The qualifier ‘water’ has been deliberately used to emphasise how critical this precious liquid trapped beneath the surface is and how intertwined it is with surface water and reservoirs like rivers and lakes. The key is actually a judicious mix of the use of surface water and ground water but it is here that the country is dangerously losing the plot.

Dependent on rainfall

Close to 100 million Indians live in areas of poor water quality. Over 54 per cent of India faces high to extremely high water stress. Next, 55 per cent of India’s total water supply depends on ground water but as borewells are dug for unbridled extraction of this valuable asset due to cropping pattern changes this public resource gets depleted. The water needed for one acre of sugarcane can irrigate 10-12 acres of food crops like cereals.

India depends precariously on seasonal rainfall, the South-West monsoon in particular. Over 70 per cent of agriculture is dependent on rainfall, irrigated land is but a minor player in India’s agro-business and critically even irrigation depends on ground water (over 60 per cent). Therefore water traps and reservoirs — dams, big and small, rivers and lakes — are just subsidiary feeders to irrigation schemes.

It is in this context that Maharashtra and its sugar cane industry looms large. This state is the second highest producer of sugar in the country, the state of Uttar Pradesh being the first, and its yields per acre are far higher than UP’s but it uses 2,028 litres of water to produce 1kg of sugar as opposed to 1,044 litres in UP, virtually double its water consumption.

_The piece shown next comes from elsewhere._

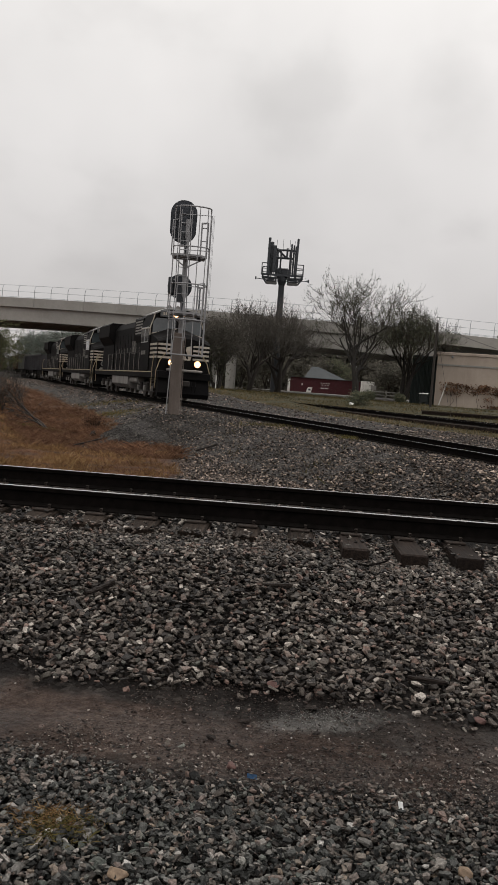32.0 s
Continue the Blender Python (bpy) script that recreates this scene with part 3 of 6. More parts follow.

The sugar industry region in Maharashtra, Marathwada, digs as many as 10,000 borewells per month to feed this gargantuan thirst for water and plays havoc with the water table, depleting the ground water resources; the density of borewells here is so high that the landscape is like a sieve. But the worst is yet to come, research has shown that the effluents produced during the sugar manufacturing process gets absorbed by ground water contaminating it to dangerous levels. It needs to be also said that sugar industry receives a disproportionate amount of political patronage.

It would be naive to blame the sugar industry for all the ills but don’t forget the biggest name associated with sugar production in the country is that of Sharad Pawar, an erstwhile cabinet minister for agriculture; indeed some would anoint him as the father of the sugar industry.

Incidentally, he also happens to be intimately involved with cricket in India and the question — if Indians thirst for cricket is greater or lesser than their thirst — takes on an ominous turn. In the wake of the controversy regarding IPL matches and the strictures passed by the courts, he offered to use untreated sewage water to ensure IPL matches are not shifted out of Maharashtra.

Unsurprisingly Latur is very much a part of Marathwada; the epicentre for water scarcity. Pawar is also associated with Lavasa, the hill city project in Maharashtra that is a water guzzler.

Ravi Menon is a Dubai-based writer, working on a series of essays on India and on a public service initiative called India Talks.